▶ INSTRUCTIONS FOR THE TASK
Begin with the line that contains "Continue the Blender" and end with the line that contains "return Vector((BEND +": copy that span of lines exactly, and nothing outside it.

▶ SUPPLIED INFORMATION
-- Start --

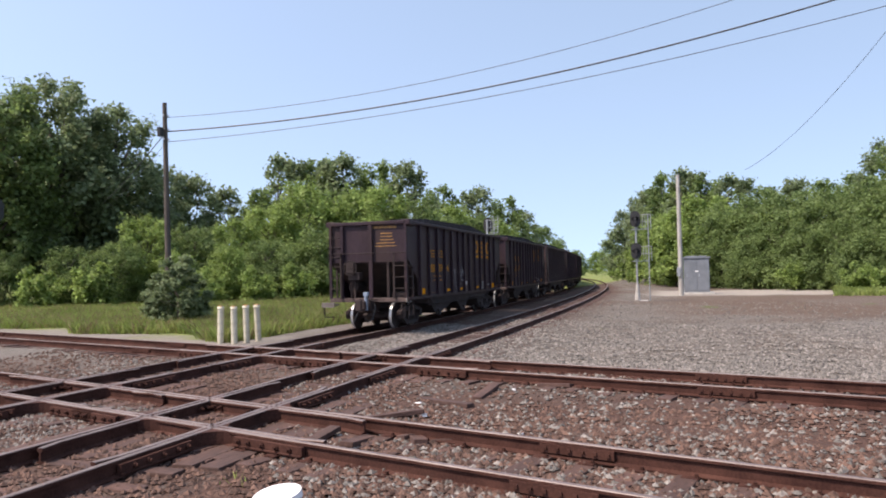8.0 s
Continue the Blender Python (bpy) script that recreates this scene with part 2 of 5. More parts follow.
def ribbon(bm, pts, w, y, t=0.002):
    """A painted line of width w along (x, z) points, on the plane y."""
    n = len(pts)
    left, right = [], []
    for i, (x, z) in enumerate(pts):
        a, b = pts[max(i - 1, 0)], pts[min(i + 1, n - 1)]
        dx, dz = b[0] - a[0], b[1] - a[1]
        l = math.hypot(dx, dz) or 1
        ox, oz = -dz / l * w / 2, dx / l * w / 2
        left.append(bm.verts.new((x + ox, y, z + oz)))
        right.append(bm.verts.new((x - ox, y, z - oz)))
    for i in range(n - 1):
        bm.faces.new((left[i], left[i + 1], right[i + 1], right[i]))


# ---- the line that the train follows ----
def track_point(s, off=0.0, centre=CENTRE):
    """Place and heading at s metres along a parallel track; off is to the left."""
    if s <= BEND:
        return Vector((s, centre + off, 0)), 0.0
    a = (s - BEND) / (RADIUS - (centre - CENTRE))
    r = RADIUS - (centre - CENTRE) - off
    return Vector((BEND + r * math.sin(a), CENTRE + RADIUS - r * math.cos(a), 0)), a


def rail_mesh(points, name):
    """A rail of true section along ground points."""
    sec = [(-0.075, -0.19), (0.075, -0.19), (0.075, -0.175), (0.012, -0.155), (0.012, -0.05), (0.038, -0.038), (0.038, -0.008), (0.03, 0.0), (-0.03, 0.0), (-0.038, -0.008), (-0.038, -0.038), (-0.012, -0.05), (-0.012, -0.155), (-0.075, -0.175)]
    bm = bmesh.new()
    rings = []
    for i, p in enumerate(points):
        a, b = points[max(i - 1, 0)], points[min(i + 1, len(points) - 1)]
        d = (b - a).normalized()
        side = Vector((-d.y, d.x, 0))
        rings.append([bm.verts.new(p + side * u + Vector((0, 0, z))) for u, z in sec])
    for a, b in zip(rings, rings[1:]):
        for i in range(len(sec)):
            j = (i + 1) % len(sec)
            f = bm.faces.new((a[i], a[j], b[j], b[i]))
            f.material_index = 1 if i in (6, 7, 8) else 0
    bm.faces.new(rings[0])
    bm.faces.new(rings[-1][::-1])
    return mesh_of(name, bm, [RAIL, RAILTOP])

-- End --

▶ SOLUTION TO THIS EXERCISE
Continue the Blender Python (bpy) script that recreates this scene with part 2 of 5. More parts follow.
def ribbon(bm, pts, w, y, t=0.002):
    """A painted line of width w along (x, z) points, on the plane y."""
    n = len(pts)
    left, right = [], []
    for i, (x, z) in enumerate(pts):
        a, b = pts[max(i - 1, 0)], pts[min(i + 1, n - 1)]
        dx, dz = b[0] - a[0], b[1] - a[1]
        l = math.hypot(dx, dz) or 1
        ox, oz = -dz / l * w / 2, dx / l * w / 2
        left.append(bm.verts.new((x + ox, y, z + oz)))
        right.append(bm.verts.new((x - ox, y, z - oz)))
    for i in range(n - 1):
        bm.faces.new((left[i], left[i + 1], right[i + 1], right[i]))


# ---- the line that the train follows ----
def track_point(s, off=0.0, centre=CENTRE):
    """Place and heading at s metres along a parallel track; off is to the left."""
    if s <= BEND:
        return Vector((s, centre + off, 0)), 0.0
    a = (s - BEND) / (RADIUS - (centre - CENTRE))
    r = RADIUS - (centre - CENTRE) - off
    return Vector((BEND + r * math.sin(a), CENTRE + RADIUS - r * math.cos(a), 0)), a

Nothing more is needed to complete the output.